- WHAT YOU SHOULD DO:
Print only the lines from the top of the data through the line with "return one + two", both included, skipping every picture.

- SOURCE EXCERPT:
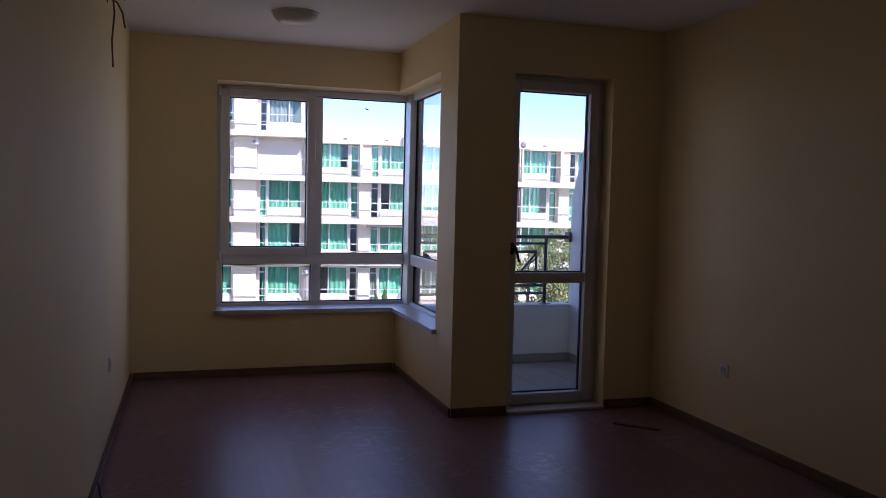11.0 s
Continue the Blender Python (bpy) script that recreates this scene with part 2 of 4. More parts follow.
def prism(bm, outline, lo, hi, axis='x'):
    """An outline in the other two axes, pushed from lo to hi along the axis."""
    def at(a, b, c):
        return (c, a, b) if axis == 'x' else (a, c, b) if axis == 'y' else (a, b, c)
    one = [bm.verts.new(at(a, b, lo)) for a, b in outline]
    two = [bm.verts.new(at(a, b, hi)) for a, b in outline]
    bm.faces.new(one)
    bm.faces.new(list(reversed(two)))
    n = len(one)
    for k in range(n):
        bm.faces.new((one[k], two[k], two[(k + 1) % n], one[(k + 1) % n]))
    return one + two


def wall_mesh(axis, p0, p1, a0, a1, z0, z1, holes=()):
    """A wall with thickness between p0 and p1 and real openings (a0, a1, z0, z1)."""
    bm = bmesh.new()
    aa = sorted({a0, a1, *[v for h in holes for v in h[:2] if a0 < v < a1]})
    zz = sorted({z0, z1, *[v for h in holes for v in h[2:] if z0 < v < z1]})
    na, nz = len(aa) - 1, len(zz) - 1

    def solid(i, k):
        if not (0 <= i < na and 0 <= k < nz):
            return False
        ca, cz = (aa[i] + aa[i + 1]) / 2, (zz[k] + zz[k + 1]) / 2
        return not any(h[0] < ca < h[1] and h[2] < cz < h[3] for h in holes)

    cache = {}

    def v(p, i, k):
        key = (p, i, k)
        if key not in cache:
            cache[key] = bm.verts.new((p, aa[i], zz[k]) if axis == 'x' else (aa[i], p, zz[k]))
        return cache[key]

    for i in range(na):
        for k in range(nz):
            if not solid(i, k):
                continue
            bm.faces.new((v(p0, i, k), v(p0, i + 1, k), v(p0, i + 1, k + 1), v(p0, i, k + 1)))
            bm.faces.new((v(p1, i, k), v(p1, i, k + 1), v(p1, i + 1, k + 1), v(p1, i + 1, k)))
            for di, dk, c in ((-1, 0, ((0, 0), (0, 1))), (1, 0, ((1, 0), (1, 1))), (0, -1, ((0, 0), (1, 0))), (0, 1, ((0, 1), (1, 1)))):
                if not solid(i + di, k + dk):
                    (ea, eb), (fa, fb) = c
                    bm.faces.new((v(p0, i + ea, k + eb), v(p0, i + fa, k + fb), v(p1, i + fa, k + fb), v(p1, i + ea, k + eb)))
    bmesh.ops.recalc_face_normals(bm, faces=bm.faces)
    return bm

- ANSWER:
11.0 s
Continue the Blender Python (bpy) script that recreates this scene with part 2 of 4. More parts follow.
def prism(bm, outline, lo, hi, axis='x'):
    """An outline in the other two axes, pushed from lo to hi along the axis."""
    def at(a, b, c):
        return (c, a, b) if axis == 'x' else (a, c, b) if axis == 'y' else (a, b, c)
    one = [bm.verts.new(at(a, b, lo)) for a, b in outline]
    two = [bm.verts.new(at(a, b, hi)) for a, b in outline]
    bm.faces.new(one)
    bm.faces.new(list(reversed(two)))
    n = len(one)
    for k in range(n):
        bm.faces.new((one[k], two[k], two[(k + 1) % n], one[(k + 1) % n]))
    return one + two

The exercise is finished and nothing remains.